**Input material:**
· · ·
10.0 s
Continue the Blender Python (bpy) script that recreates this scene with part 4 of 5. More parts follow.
· · ·
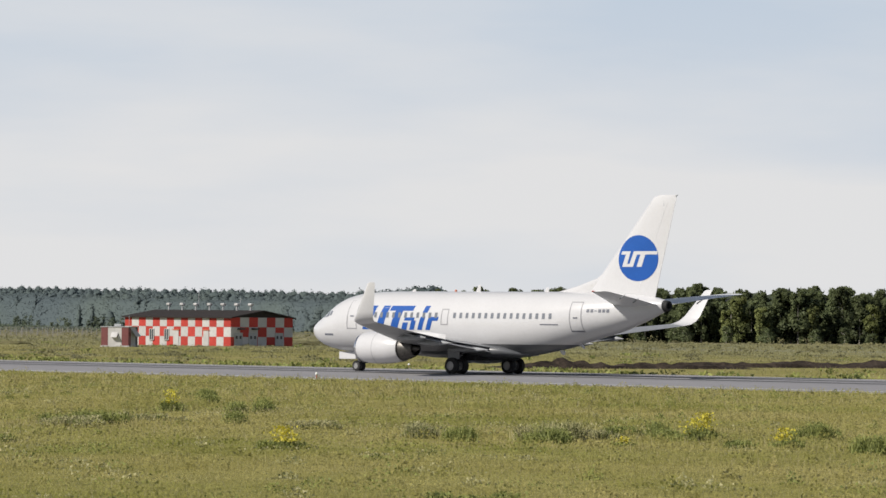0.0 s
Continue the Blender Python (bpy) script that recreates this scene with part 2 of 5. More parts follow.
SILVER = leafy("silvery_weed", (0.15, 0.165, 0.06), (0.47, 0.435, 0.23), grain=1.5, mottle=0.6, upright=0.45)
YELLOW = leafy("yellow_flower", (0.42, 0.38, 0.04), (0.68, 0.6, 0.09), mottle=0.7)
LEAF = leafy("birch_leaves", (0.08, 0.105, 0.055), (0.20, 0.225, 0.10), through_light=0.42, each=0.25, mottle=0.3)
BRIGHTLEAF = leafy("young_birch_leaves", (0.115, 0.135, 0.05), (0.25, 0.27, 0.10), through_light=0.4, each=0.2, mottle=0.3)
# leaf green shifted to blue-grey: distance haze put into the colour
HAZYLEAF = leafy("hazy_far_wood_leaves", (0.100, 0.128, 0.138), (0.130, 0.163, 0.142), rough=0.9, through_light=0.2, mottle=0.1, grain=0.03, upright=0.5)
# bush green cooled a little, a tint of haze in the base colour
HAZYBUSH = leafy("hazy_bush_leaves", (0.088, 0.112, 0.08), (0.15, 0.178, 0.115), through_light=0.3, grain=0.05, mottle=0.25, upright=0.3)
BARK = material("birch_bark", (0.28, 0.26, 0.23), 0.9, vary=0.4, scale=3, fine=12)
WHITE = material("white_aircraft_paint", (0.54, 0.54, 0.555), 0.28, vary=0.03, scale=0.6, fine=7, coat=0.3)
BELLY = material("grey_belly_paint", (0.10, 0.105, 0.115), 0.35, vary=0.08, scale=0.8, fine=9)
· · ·
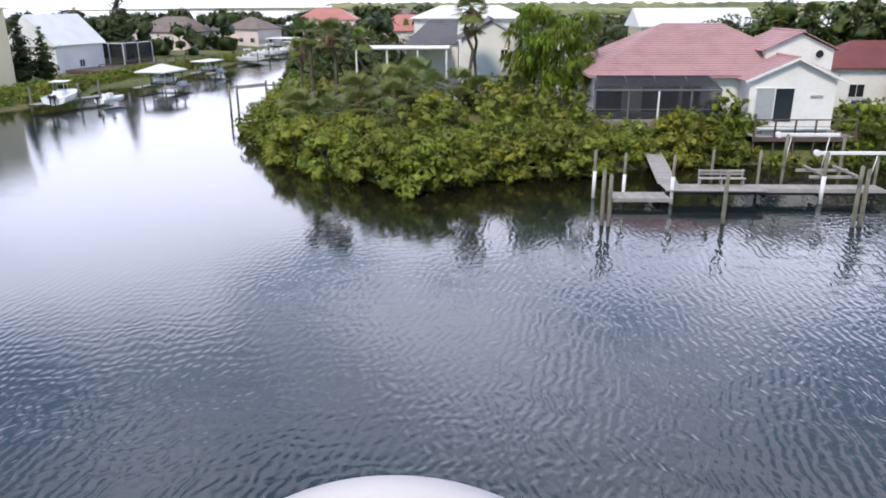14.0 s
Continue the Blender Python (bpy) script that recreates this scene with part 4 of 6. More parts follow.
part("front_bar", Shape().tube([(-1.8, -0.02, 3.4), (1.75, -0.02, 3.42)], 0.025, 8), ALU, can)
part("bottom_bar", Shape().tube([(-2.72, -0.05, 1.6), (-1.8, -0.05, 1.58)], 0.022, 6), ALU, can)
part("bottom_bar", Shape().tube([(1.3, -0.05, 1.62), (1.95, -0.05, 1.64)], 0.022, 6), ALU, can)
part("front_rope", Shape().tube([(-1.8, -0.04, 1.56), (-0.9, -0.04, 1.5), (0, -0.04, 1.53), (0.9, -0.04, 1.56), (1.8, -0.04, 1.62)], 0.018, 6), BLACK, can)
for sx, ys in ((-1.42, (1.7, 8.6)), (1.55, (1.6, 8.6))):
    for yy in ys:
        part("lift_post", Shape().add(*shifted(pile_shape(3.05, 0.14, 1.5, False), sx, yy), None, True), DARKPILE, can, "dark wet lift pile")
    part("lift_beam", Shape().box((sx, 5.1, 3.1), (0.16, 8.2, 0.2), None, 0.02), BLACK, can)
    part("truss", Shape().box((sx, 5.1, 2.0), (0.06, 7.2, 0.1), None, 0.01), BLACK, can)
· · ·
Lines of the material that contain the word "this" are to be gathered.

**The answer:**
Continue the Blender Python (bpy) script that recreates this scene with part 4 of 5. More parts follow.
Continue the Blender Python (bpy) script that recreates this scene with part 2 of 5. More parts follow.
Continue the Blender Python (bpy) script that recreates this scene with part 4 of 6. More parts follow.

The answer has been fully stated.